Loading...
Loading...
Chapter 3 of 53 min read
علم الجرح والتعديل
Of all the subsidiary disciplines that comprise the broader science of hadith, jarh wa ta'dil — the criticism and authentication of narrators — is perhaps the most remarkable from an intellectual historical perspective. Suhaib Hasan's treatment of this science demonstrates how Islamic scholars developed a systematic biographical methodology centuries before the emergence of comparable disciplines in Western scholarship.
Jarh literally means 'wounding' or 'discrediting' — the act of identifying defects in a narrator that compromise the reliability of his transmissions. Ta'dil means 'declaring upright' — the act of testifying that a narrator possesses the qualities necessary for his narrations to be accepted. Together, the two activities constitute a comprehensive evaluation of every individual in the hadith transmission chains, across multiple generations.
The criteria for accepting a narrator are essentially moral and intellectual: he must be Muslim, legally adult, of sound mind, free from major sins and persistent minor ones, and must possess an accurate memory capable of reproducing faithfully what he heard. The scholars also examined whether a narrator committed tadlis (passing off narrations he did not directly hear as though he heard them), whether he was known to make mistakes frequently, and whether his narrations were corroborated by other reliable narrators.
The early generations produced towering figures in jarh wa ta'dil whose evaluations became the standard reference points for all subsequent scholarship. Yahya ibn Ma'in, Ali ibn al-Madini, Imam Ahmad ibn Hanbal, and later Imam al-Bukhari and Imam Muslim were among the foremost critics — men who personally investigated narrators' reputations, traveled to verify reports, and issued detailed assessments that filled volumes. The discipline was conducted with the understanding that protecting the integrity of prophetic tradition was a form of communal religious service, not academic competition.

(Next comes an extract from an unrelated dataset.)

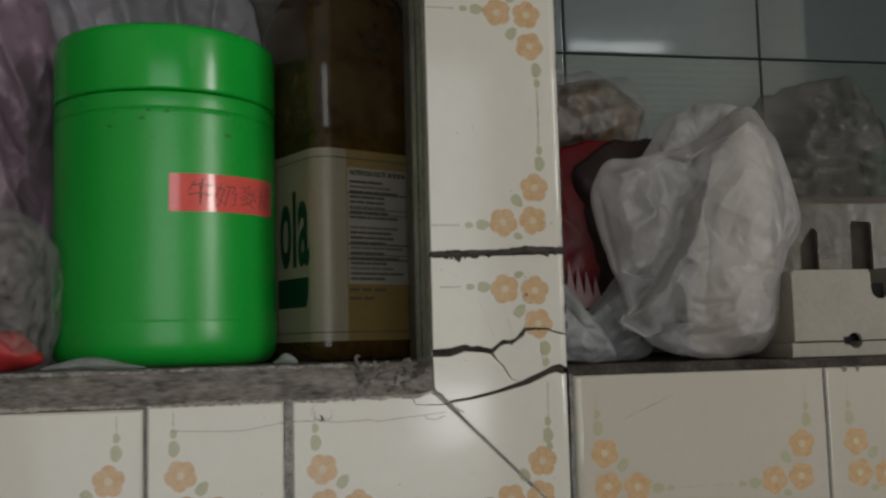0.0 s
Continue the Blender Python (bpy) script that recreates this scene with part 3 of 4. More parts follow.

Suhaib Hasan explains the graduated terminology of narrator evaluation. A narrator might be described as thiqah (trustworthy), sadooq (truthful), layyin (a bit weak), da'if (weak), matruk (abandoned), or kadhdhab (liar), among many other terms, each with a precise technical meaning that scholars learned to interpret contextually. The same term could mean slightly different things depending on the scholar using it, and later generations wrote guides to unifying this terminology.
A particularly interesting dimension of this science is that it often required criticizing people who were known for their piety. A narrator could be a genuinely devout Muslim who prayed extra prayers and fasted regularly, but if his memory was poor or he was careless in transmission, the hadith scholars would note this deficiency without hesitation. The service to truth overrode personal consideration. This intellectual integrity is one of the most admirable features of classical Islamic scholarship.
The chapter concludes by noting that the biographical databases compiled by the jarh wa ta'dil scholars — works like the Mizan al-I'tidal of al-Dhahabi and the Tahdhib al-Kamal of al-Mizzi — represent an unparalleled resource for reconstructing the social and intellectual history of early Muslim communities.